• **STATED GOAL**: Output each line of the material exactly as it stands.

• **EXCERPTED RECORDS**:
☆ ☆ ☆ ☆ ☆ ☆ ☆

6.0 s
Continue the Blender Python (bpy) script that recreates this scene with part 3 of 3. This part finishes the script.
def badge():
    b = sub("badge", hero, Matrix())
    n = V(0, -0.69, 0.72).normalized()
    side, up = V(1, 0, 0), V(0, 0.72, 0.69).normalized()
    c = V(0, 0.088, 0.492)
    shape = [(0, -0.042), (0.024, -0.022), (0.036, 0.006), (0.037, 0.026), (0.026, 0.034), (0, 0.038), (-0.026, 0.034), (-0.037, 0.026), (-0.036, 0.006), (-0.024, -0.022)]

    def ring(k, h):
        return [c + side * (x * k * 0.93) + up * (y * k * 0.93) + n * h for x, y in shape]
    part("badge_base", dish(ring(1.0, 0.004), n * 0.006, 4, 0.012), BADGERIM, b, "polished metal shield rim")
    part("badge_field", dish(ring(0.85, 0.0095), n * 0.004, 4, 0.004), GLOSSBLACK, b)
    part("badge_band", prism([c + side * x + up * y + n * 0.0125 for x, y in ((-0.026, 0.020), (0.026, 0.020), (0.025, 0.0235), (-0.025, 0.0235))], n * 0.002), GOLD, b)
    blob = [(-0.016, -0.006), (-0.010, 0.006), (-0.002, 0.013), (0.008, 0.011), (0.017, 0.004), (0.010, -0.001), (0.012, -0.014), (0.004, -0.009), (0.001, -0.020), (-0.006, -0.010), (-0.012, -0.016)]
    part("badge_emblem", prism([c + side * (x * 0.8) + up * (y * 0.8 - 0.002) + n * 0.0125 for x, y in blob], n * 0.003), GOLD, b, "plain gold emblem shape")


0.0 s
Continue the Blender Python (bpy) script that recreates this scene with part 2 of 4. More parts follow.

☆ ☆ ☆ ☆ ☆ ☆ ☆

• **TASK ANSWER**:
6.0 s
Continue the Blender Python (bpy) script that recreates this scene with part 3 of 3. This part finishes the script.
def badge():
    b = sub("badge", hero, Matrix())
    n = V(0, -0.69, 0.72).normalized()
    side, up = V(1, 0, 0), V(0, 0.72, 0.69).normalized()
    c = V(0, 0.088, 0.492)
    shape = [(0, -0.042), (0.024, -0.022), (0.036, 0.006), (0.037, 0.026), (0.026, 0.034), (0, 0.038), (-0.026, 0.034), (-0.037, 0.026), (-0.036, 0.006), (-0.024, -0.022)]

    def ring(k, h):
        return [c + side * (x * k * 0.93) + up * (y * k * 0.93) + n * h for x, y in shape]
    part("badge_base", dish(ring(1.0, 0.004), n * 0.006, 4, 0.012), BADGERIM, b, "polished metal shield rim")
    part("badge_field", dish(ring(0.85, 0.0095), n * 0.004, 4, 0.004), GLOSSBLACK, b)
    part("badge_band", prism([c + side * x + up * y + n * 0.0125 for x, y in ((-0.026, 0.020), (0.026, 0.020), (0.025, 0.0235), (-0.025, 0.0235))], n * 0.002), GOLD, b)
    blob = [(-0.016, -0.006), (-0.010, 0.006), (-0.002, 0.013), (0.008, 0.011), (0.017, 0.004), (0.010, -0.001), (0.012, -0.014), (0.004, -0.009), (0.001, -0.020), (-0.006, -0.010), (-0.012, -0.016)]
    part("badge_emblem", prism([c + side * (x * 0.8) + up * (y * 0.8 - 0.002) + n * 0.0125 for x, y in blob], n * 0.003), GOLD, b, "plain gold emblem shape")


0.0 s
Continue the Blender Python (bpy) script that recreates this scene with part 2 of 4. More parts follow.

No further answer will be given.